Example 1: The print method for factanal prints proportion variance explained for each factor. This is calculated in the print function but is not accessible. If you didn't know how to calculate this yourself, you would have to know that getAnywhere(print.factanal) is the incantation for seeing how R calculates it, and then you'd have to extract the code that does it.

In contrast, when you run summary on an lm fit, you can explore the object and extract things like adjusted r-squared. E.g.,
fit <- lm(y ~ x, mydata)
sfit <- summary(fit)
sfit$ (tab)

This will show the elements of what has been calculated. Depending on trade-offs for computation time, it might even be simpler, if more of these relevant summary statistics are calculated with the fit. So that a user only has to fit the object, and then they can extract the relevant information with fit$ (tab)

Recommendation
  • Package authors should try to ensure that for every important bit of output in a print function, there should be a standard way of extracting that information into an object.
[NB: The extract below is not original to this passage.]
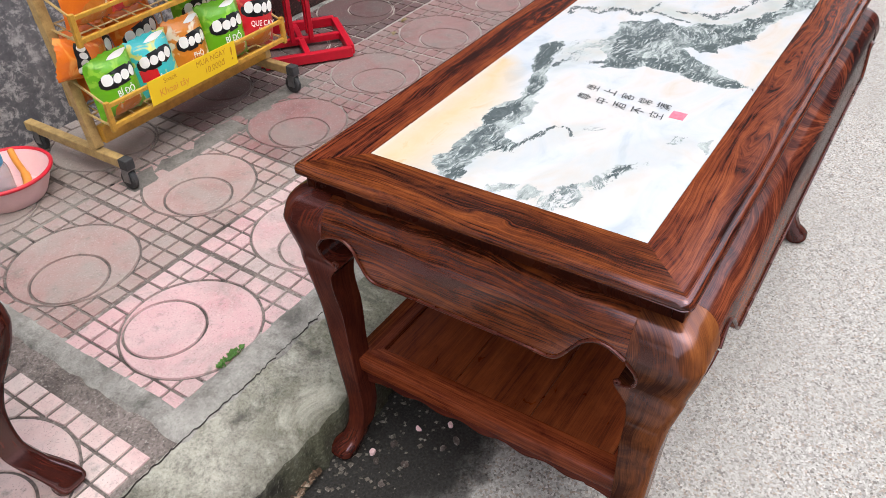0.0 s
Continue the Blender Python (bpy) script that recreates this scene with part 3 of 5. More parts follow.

For example, the summary method for lm returns the adjusted r-squared.

Many different object exploration operators

There are many different operators for exploring objects
  • $ (dollar) to extract named elements of a list (particularly used for output of statistical functions, variables in data.frames and general lists of things) .
  • :: (double colon) to extract functions and other objects in a package (e.g., mypackage::foo())
  • ::: (triple colon) to extract hidden functions
  • @ (at symbol) to extract elements of S4 class objects
  • . (period) which is a notational rule relevant to understanding S3 methods (e.g., print.lm)

Many rules for examining source code

Being able to see the source code is a nice feature in R. But equally, you need to know quite a bit to actually look at source code. e.g., getAnywhere, double colon versus triple colon, compiled code.